Neste contexto, destaca-se o artigo do militante do BE, João Teixeira Lopes, publicado no «Público» de 8 do corrente, em que, apesar de causticar a diabolização «de forma constante e provocatória ⌠de⌡uma classe profissional que tem de ser envolvida e não afastada dos processos de mudança», traça um panorama sociológico das instituições escolares que fundamentalmente reproduz as diferenças das classes sociais, incluindo uns e excluindo outros, lembrando que, se existe uma realidade «que massacra (…) centenas de professores», também a escola exerce violência sobre muitos alunos, os mais desfavorecidos, «abandonando-os e humilhando-os, tantas vezes, no pretexto do estereótipo da ignorância, da estupidez, ou do “tu não nasceste para isto”».

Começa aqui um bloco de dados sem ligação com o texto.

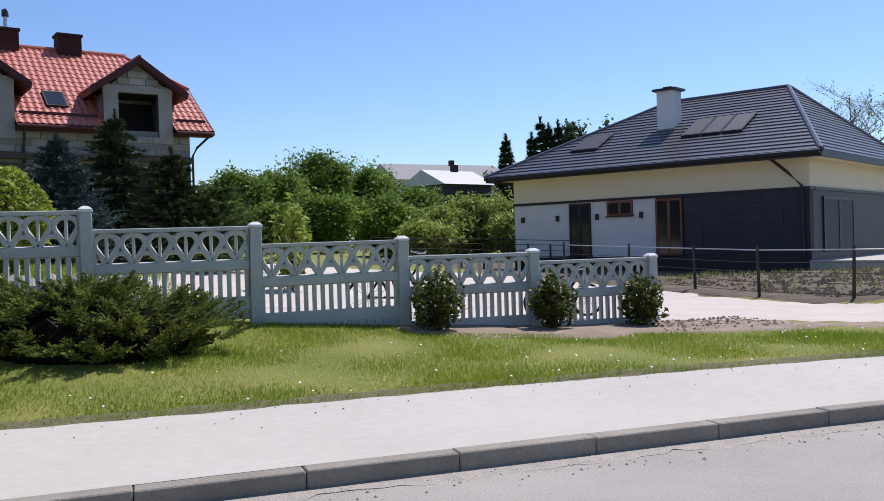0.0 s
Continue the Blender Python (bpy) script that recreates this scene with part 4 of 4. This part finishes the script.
# ---- bungalow ----
BA = 118.5
bung = thing("bungalow", "new white and graphite bungalow with a dark hipped tile roof", "house", (19.4, 20.3, 0), BA)
# along +x the long wall, +y towards the camera's side; the house lies on -y
BL, BW, BT = 10.8, 9.6, 3.83
boxed("wall", (5.0, BL, -0.3, 0, 0.8, 2.78), M_WHITE, bung, "white rendered wall")
boxed("wall", (BL - 0.3, BL, -BW, -0.3, 0.8, 3.4), M_WHITE, bung)
boxed("wall", (0.3, BL - 0.3, -BW, -BW + 0.3, 0.8, 3.4), M_WHITE, bung)
boxed("wall", (0, 0.3, -BW, 0, 0.8, 2.78), M_SLATE, bung)
boxed("upper_wall", (-0.01, BL + 0.01, -0.32, 0.01, 2.8, BT), M_CREAM, bung, "cream rendered wall band under the eaves")
boxed("upper_wall", (-0.01, 0.3, -BW, -0.32, 2.8, BT), M_CREAM, bung)
boxed("trim_band", (-0.04, BL + 0.04, -0.3, 0.05, 2.73, 2.82), M_GRAPH, bung, "black band between the two renders")
boxed("trim_band", (-0.05, 0.2, -BW, -0.3, 2.73, 2.82), M_GRAPH, bung)
boxed("plinth", (-0.03, BL + 0.03, -BW, 0.03, 0.0, 0.8), M_GRAPH, bung, "dark plinth")
boxed("terrace", (-2.6, -0.05, -BW, 0.3, 0.3, 0.62), M_PAVE, bung, "pale concrete terrace slab", 0.01)
boxed("room", (0.35, BL - 0.35, -BW + 0.35, -0.9, 0.8, 3.3), M_DARK, bung)
clad = boxed("cladding", (0, 4.05, -0.3, -0.02, 0.8, 2.76), M_SLATE, bung, "graphite stone slab cladding")
sb = bmesh.new()
box(sb, 0.002, 0.637, -0.02, 0.012, 0.002, 0.313, bevel=0.003)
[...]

Ora, não pretendendo alongar-me mais, retiro para já estas conclusões: a) – O Governo tem atacado várias corporações profissionais, a pretexto de ataque aos privilégios e ineficiência dos serviços, que realmente existe em muitos casos; tem-no feito de forma demagógica, quer tomando medidas que primam sobretudo pela espectacularidade e por um populismo de óbvias intenções, quer pondo em causa ou permitindo que se ponha em causa a honorabilidade desta ou daquela classe profissional no seu conjunto (hoje, os magistrados; amanhã, os funcionários públicos de uma forma geral; mais adiante, os professores, e por aí fora); b) – Cada classe profissional atacada reage invariavelmente como se fosse o principal alvo eleito de medidas persecutórias, dramatizando as condições em que trabalha, mas com frequência muitos dos «humilhados e ofendidos» de hoje, que com toda a razão se encolerizam por se verem identificados com a inoperância do sistema, que os ultrapassa e pela qual é injusto que sejam responsabilizados, pelo menos globalmente, gozaram o espectáculo da humilhação dos outros e até «ajudaram à missa», como se costuma dizer, sem curarem de saber das razões que lhes assistem e sem perceberem o método maquiavélico que está em jogo; c) – Esse método consiste em atacar cirurgicamente este e aquele grupo ou corporação profissionais para criar a divisão, segundo o princípio de que se deve dividir para reinar, ao mesmo tempo que se procura atrair a simpatia popular por meio de medidas que caem no goto do povinho, mas que, muitas vezes, ofendem perigosamente a auto-estima dos profissionais de certo ramo, levando-os a perder as estribeiras e a lucidez para analisarem friamente as situações.